Recentemente, um amigo, verdadeiro conhecedor do futebol, lamentava-se dizendo-me que no programa de uma conhecida estação televisiva, em que participava, tinha-se optado pela discussão séria e elevada do jogo. Eis se não quando surgem, dos bastidores, dois trogloditas nacionais, para entrarem no programa em berraria histérica. Durante uma hora envergonharam quem lá estava, mas, no final, o responsável pelo programa pediu desculpa, justificando que teve de ser assim para poder subir as audiências.
Há, por aí, uma brigada maníaco desportiva que excita as audiências a troco de um pagamento generoso. Não culpo, e muito menos responsabilizo, as televisões que optam por jogar esse jogo de oferecer produtos estúpidos a gente que se comporta como se fosse estúpida. O problema, se bem vejo a coisa, não está em quem vende um produto apetecível, apesar de indigente, mas em quem o consome.

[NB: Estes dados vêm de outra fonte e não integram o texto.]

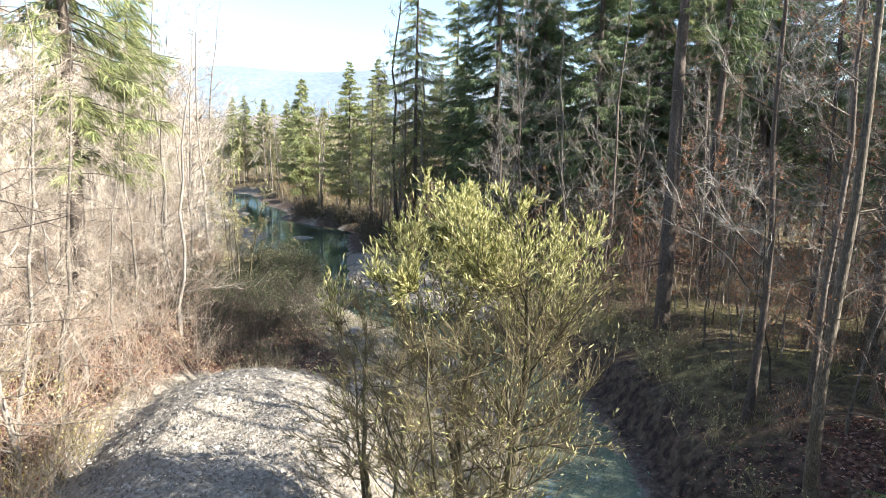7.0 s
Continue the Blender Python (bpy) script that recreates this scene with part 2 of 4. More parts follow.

Voltamos à questão essencial: o embrutecimento geral das populações dos chamados países ricos, está a provocar um perigoso aquecimento climático nas sociedades modernas. Provoca escolhas de políticos absurdos para formarem governos de países importantes no mundo; provoca, a todos os níveis, uma total ausência de reconhecimento da qualidade; provoca um autismo universal das populações; provoca o desenvolvimento de uma nova teoria de que importa mais repetir do que criar; e provoca, enfim, um estado de alienação generalizada, onde, para além do eu, já nada nem ninguém verdadeiramente importa.
Ora, esta nova filosofia-mundo, que também migrou para o futebol português, leva ao extremo da obsessão pela procura selvagem das audiências dos chamados três grandes. Os outros que se lixem. Cresçam e apareçam.
Bom, a verdade é que é isso que clubes como o SC Braga e o Vitória Sport Clube, de Guimarães, têm vindo a tentar fazer. Com avanços e recuos. Com estratégias diversas. Com maiores ou menores índices de convicção. Mas tentam. Não se deixam capturar pelo sistema manipulador e conservador.
Desta vez, com a elogiável superação nas eliminatórias da Liga Europa, o SC Braga eliminou, de forma categórica, uma equipa que terá um orçamento dez vezes superior e um Vitória chega à fase de grupos, eliminando a equipa de um clube que já foi campeão da Europa e, não menos importante do que isso, eliminando o exemplo irritantemente lunático de um presidente populista e egocêntrico.
Foi a vingança da bola quadrada. De repetente, os dois de quem nada se esperava, chegam à fase de grupos e colocam Portugal, agora com cinco representantes na bola europeia, numa situação rara de grande oportunidade para poderem somar pontos para o ranking e subirem lugares que poderão tornar-se decisivos no crescimento global do futebol português.
Não é suficiente para que os erráticos debates televisivos reparem neles? É bem provável que não seja, mas até por isso se fala, aqui, numa vingança da bola quadrada, porque teimam em dizer: «ALÔ ALÔ, NÓS EXISTIMOS, NÃO NOS VEEM, MAS ESTAMOS AQUI» e a verdade é que lentamente, talvez, mesmo, muito lentamente, há um que repara e outro que nota e ainda uns quantos que passam a ver e a estimar o brutal trabalho de quem cresce, de quem cria, de quem não aceita as coisas como só supostamente são.